Planning for failure. Build retry logic, error handling, and fallback strategies into your architecture from day one.

If you choose a training data provider:

Evaluate data quality. Request sample datasets before committing. Check for completeness, accuracy, and freshness.

Understand refresh rates. Ask how often data updates occur. Stale data provides limited value for dynamic markets.

Review licensing terms. Ensure usage rights match your needs, especially if you’re building commercial products.

Test integration. Verify the provider’s data format works with your existing pipeline before scaling up.
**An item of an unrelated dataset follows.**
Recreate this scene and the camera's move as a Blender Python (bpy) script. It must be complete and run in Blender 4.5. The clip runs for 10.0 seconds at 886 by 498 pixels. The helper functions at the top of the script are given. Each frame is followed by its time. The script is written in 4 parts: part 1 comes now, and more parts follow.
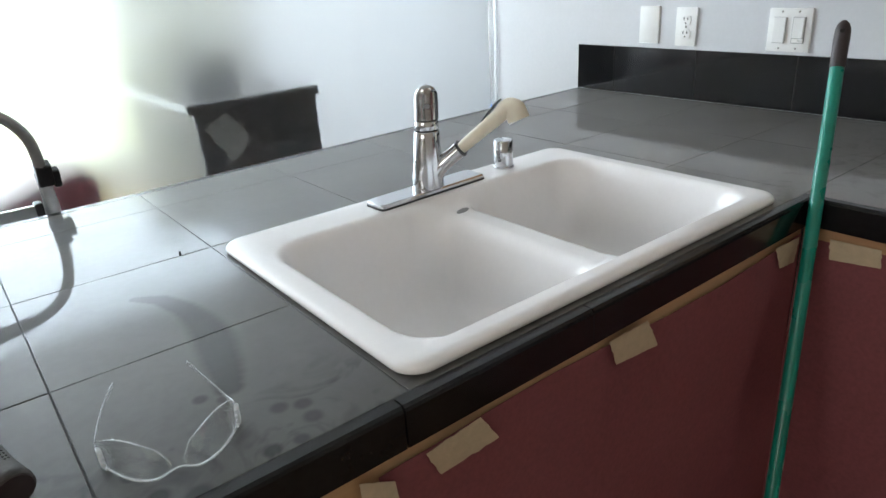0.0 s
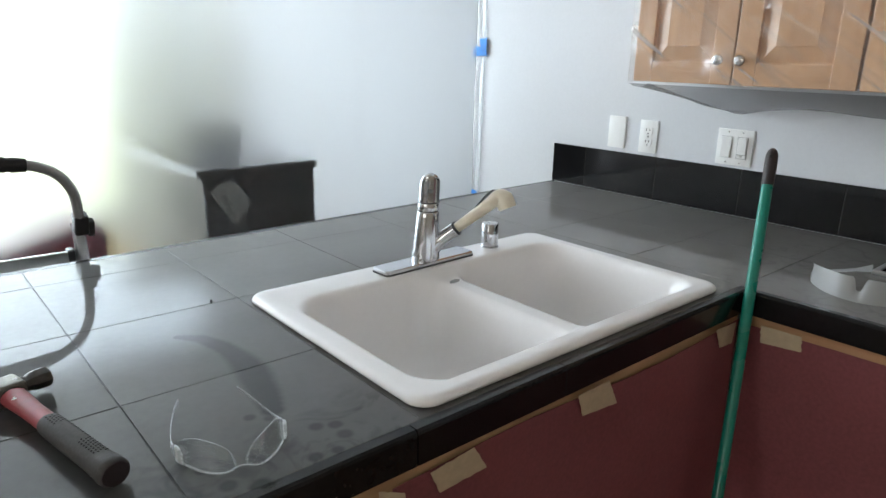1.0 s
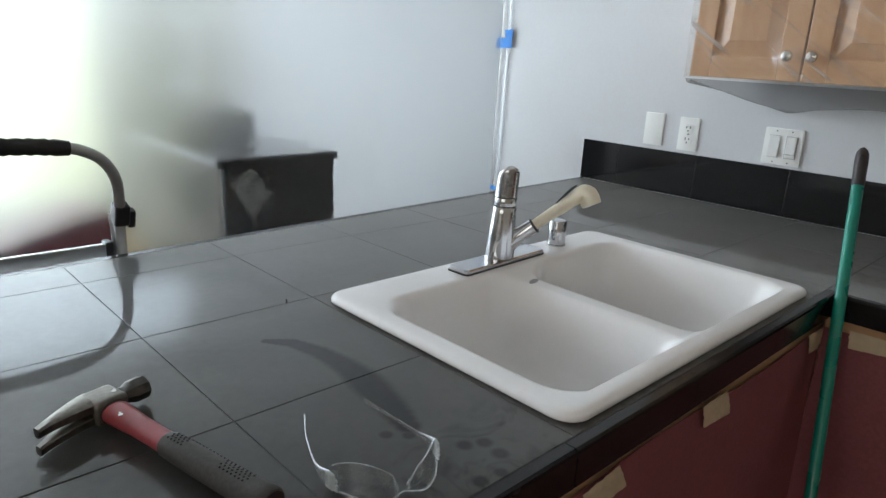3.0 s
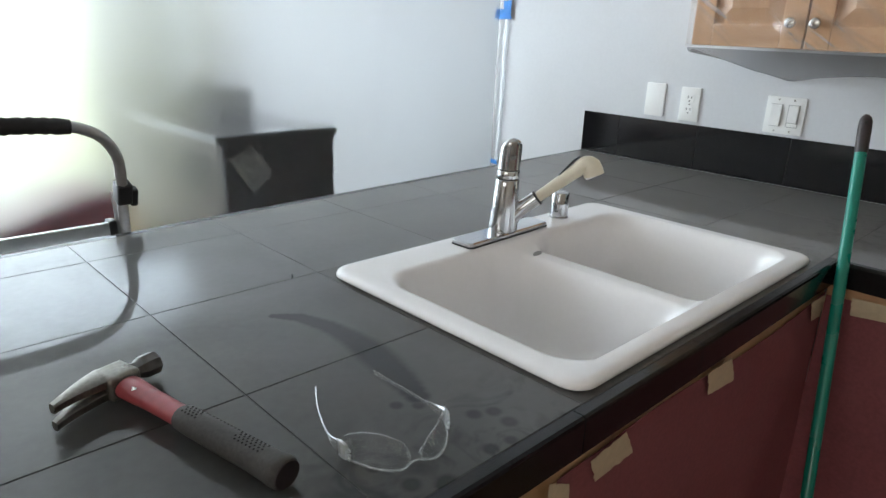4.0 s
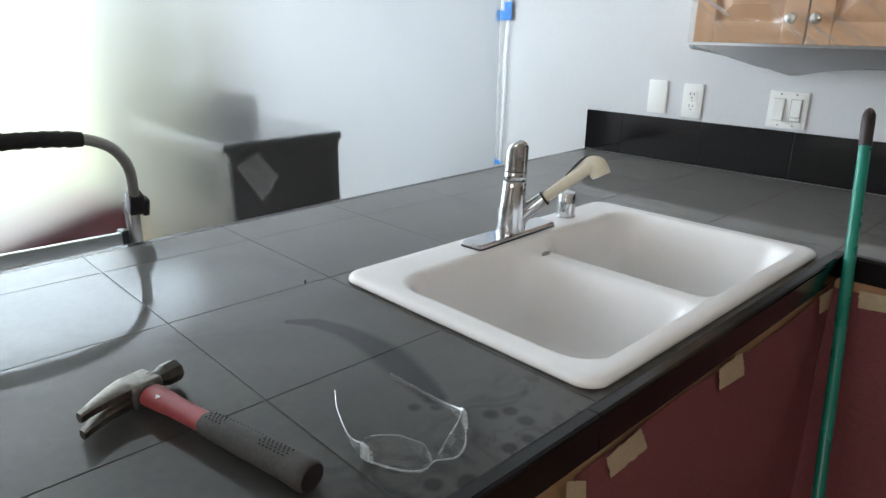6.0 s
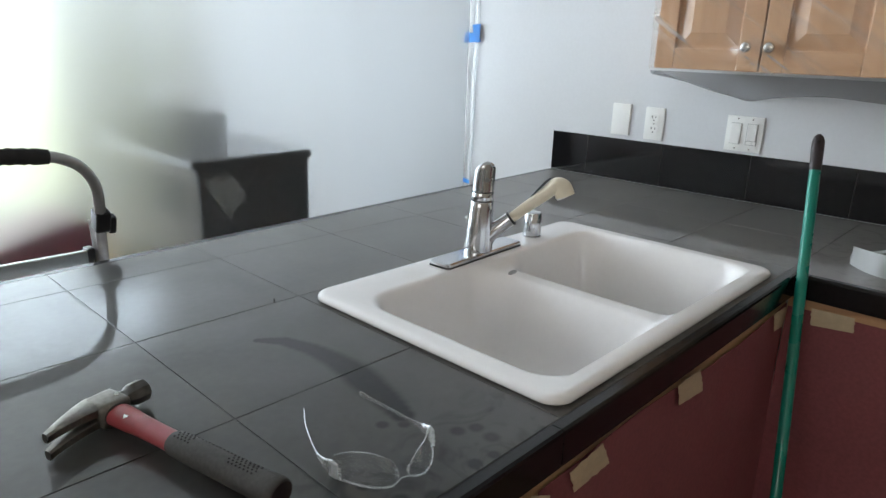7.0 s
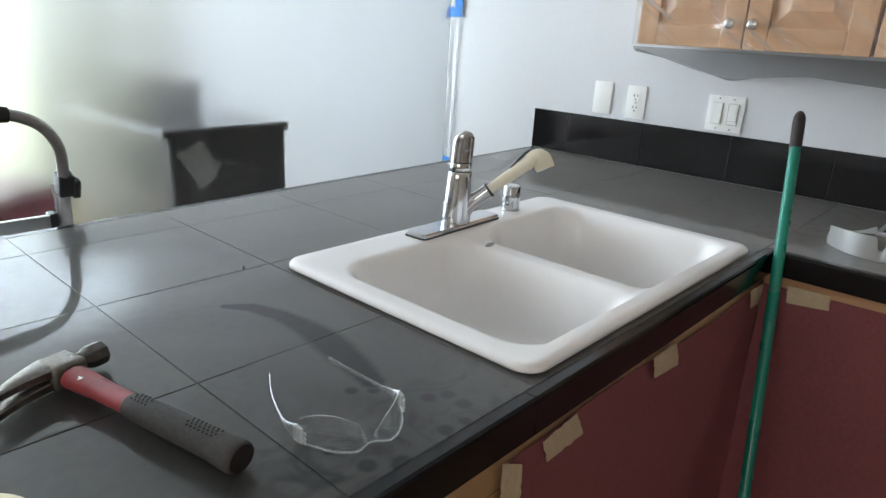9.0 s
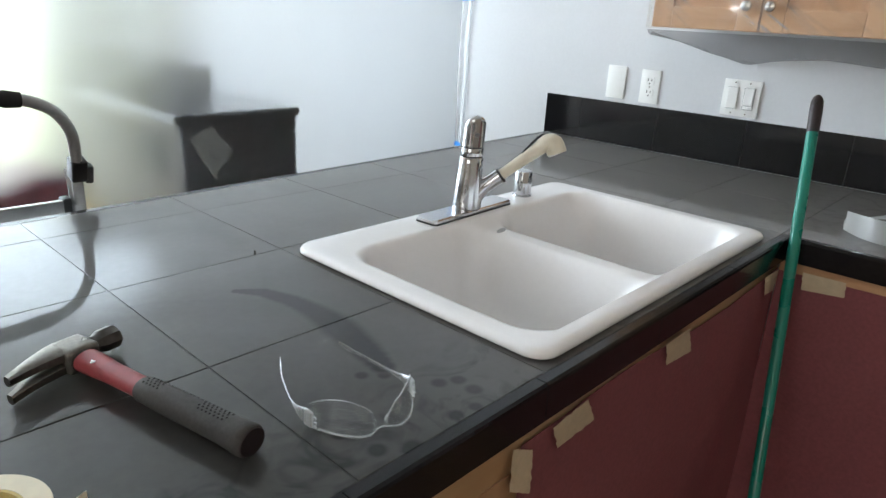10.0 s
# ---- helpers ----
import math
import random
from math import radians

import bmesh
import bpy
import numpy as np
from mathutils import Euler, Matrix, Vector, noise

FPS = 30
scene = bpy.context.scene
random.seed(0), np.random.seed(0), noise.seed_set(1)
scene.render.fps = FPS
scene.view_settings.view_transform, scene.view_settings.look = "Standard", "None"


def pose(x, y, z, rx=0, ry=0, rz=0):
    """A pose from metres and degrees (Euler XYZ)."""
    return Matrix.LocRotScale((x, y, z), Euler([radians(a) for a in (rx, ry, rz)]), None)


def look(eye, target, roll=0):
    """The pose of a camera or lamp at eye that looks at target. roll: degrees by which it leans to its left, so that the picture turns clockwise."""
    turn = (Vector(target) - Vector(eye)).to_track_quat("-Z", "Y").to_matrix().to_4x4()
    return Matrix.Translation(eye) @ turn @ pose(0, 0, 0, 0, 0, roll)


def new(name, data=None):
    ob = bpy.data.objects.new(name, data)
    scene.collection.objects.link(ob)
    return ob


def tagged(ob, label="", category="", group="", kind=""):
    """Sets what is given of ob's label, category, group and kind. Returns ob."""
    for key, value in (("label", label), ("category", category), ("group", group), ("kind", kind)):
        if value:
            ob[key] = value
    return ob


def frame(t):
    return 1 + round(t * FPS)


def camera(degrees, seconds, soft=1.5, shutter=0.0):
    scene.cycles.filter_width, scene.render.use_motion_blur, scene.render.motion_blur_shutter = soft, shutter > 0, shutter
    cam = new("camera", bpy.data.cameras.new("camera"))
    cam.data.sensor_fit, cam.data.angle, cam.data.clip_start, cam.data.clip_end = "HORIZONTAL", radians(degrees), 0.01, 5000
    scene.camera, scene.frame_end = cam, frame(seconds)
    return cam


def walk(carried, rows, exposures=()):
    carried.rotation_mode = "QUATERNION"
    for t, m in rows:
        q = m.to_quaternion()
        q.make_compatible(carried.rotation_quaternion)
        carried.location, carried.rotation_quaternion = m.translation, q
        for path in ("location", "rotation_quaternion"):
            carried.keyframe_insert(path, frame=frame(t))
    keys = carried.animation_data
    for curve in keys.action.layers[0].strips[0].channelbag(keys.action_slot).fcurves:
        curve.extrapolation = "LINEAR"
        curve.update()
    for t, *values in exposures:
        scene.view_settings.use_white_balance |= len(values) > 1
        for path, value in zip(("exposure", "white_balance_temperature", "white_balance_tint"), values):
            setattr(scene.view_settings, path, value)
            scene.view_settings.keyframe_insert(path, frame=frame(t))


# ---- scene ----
cam = camera(67.6, 10.0)
PATH = [
    (0, (-0.332, -0.802, 1.337), (0.784, 0.667, 0.564), -3.7),
    (0.5, (-0.43, -0.906, 1.373), (0.779, 0.546, 0.718), -0.6),
    (1, (-0.506, -0.912, 1.393), (0.748, 0.542, 0.833), 1.3),
    (1.5, (-0.562, -0.769, 1.399), (0.705, 0.685, 0.866), 2.9),
    (2, (-0.607, -0.713, 1.389), (0.684, 0.725, 0.876), 3.7),
    (2.5, (-0.623, -0.694, 1.369), (0.696, 0.712, 0.837), 3.6),
    (4, (-0.638, -0.682, 1.358), (0.683, 0.677, 0.721), 2.2),
    (4.5, (-0.644, -0.686, 1.353), (0.67, 0.669, 0.691), 2.1),
    (5, (-0.637, -0.696, 1.351), (0.677, 0.654, 0.681), 1.9),
    (5.5, (-0.631, -0.69, 1.36), (0.687, 0.658, 0.692), 1.6),
    (5.7, (-0.643, -0.682, 1.363), (0.667, 0.677, 0.703), 1.1),
    (6.8, (-0.666, -0.686, 1.376), (0.692, 0.66, 0.789), 0.8),
    (7, (-0.669, -0.697, 1.378), (0.722, 0.616, 0.791), 1.8),
    (7.5, (-0.667, -0.692, 1.367), (0.764, 0.577, 0.781), 3.2),
    (8, (-0.666, -0.691, 1.357), (0.796, 0.54, 0.769), 4.1),
    (8.5, (-0.657, -0.692, 1.351), (0.794, 0.542, 0.741), 4.0),
    (9, (-0.649, -0.691, 1.343), (0.773, 0.566, 0.714), 3.3),
    (9.5, (-0.647, -0.689, 1.339), (0.755, 0.581, 0.692), 3.1),
    (10, (-0.645, -0.689, 1.34), (0.745, 0.583, 0.67), 3.1),
]
EXPOSURES = [(0.0, 0.05), (0.5, 0.04), (1.0, -0.08), (1.5, -0.30), (2.0, -0.42), (2.5, -0.45), (4.0, -0.16), (4.5, -0.08), (5.0, -0.06), (5.5, -0.03),
             (7.0, -0.20), (7.5, -0.18), (8.0, -0.15), (8.5, -0.09), (9.0, -0.02), (9.5, 0.02), (10.0, 0.06)]
walk(cam, [(t, look(eye, target, roll)) for t, eye, target, roll in PATH], EXPOSURES)

# ---- world and light ----
world = bpy.data.worlds.new("sky")
scene.world = world
world.use_nodes = True
wn = world.node_tree
sky = wn.nodes.new("ShaderNodeTexSky")
sky.sky_type, sky.sun_disc = "NISHITA", False
sky.sun_elevation, sky.sun_rotation = radians(48), radians(200)
wn.links.new(sky.outputs[0], wn.nodes["Background"].inputs[0])
wn.nodes["Background"].inputs[1].default_value = 0.12
sun = new("sun", bpy.data.lights.new("sun", "SUN"))
sun.data.energy, sun.data.angle, sun.data.color = 3.0, radians(0.5), (1.0, 0.95, 0.86)
sun.matrix_world = look((-2, -8, 9), (0, 0, 0))
SKY_GLOW = 10.8
KITCHEN_FILL = 3.3

# ---- plan ----
ZC = 0.915                       # counter height
S = 0.3075                       # tile pitch
YF, YB = -0.309, 0.836           # peninsula front edge, back edge at the backsplash
XC = 0.893                       # front edge of the return leg
XB, XW = 1.580, 1.592            # backsplash face, wall face
YP = 1.315                       # plastic curtain
YN, YS, XL, HC = 4.6, -2.6, -3.0, 3.1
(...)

Start with narrow scope. Begin with a specific use case rather than purchasing broad datasets. Expand based on proven value.

The Reality Check

Most teams underestimate DIY scraping complexity. What starts as a weekend project evolves into a multi-month engineering effort requiring ongoing maintenance.

One machine learning engineer shared: “We thought we’d build our own scraper in a sprint. Three months later, we were still fighting IP blocks and website changes. We should have just bought the data.”

The question isn’t whether DIY scraping is possible (it absolutely is) but whether it’s the best use of your resources. For specialized needs with dedicated engineering capacity, DIY makes sense. For standard data collection supporting AI development, providers often deliver better ROI.

Final Thoughts

Training data acquisition represents a strategic decision, not just a technical one. The right choice depends on your specific situation: budget, timeline, team capabilities, and data requirements.

Many successful AI teams use both approaches strategically. They purchase common datasets from providers while building custom scrapers for unique competitive advantages.

The key is making an informed decision based on total cost of ownership, not just initial price tags. Factor in maintenance, legal compliance, data quality, and opportunity cost when comparing options.

Whether you buy or build, focus on getting high-quality training data into your models quickly. That’s what drives AI performance and business outcomes.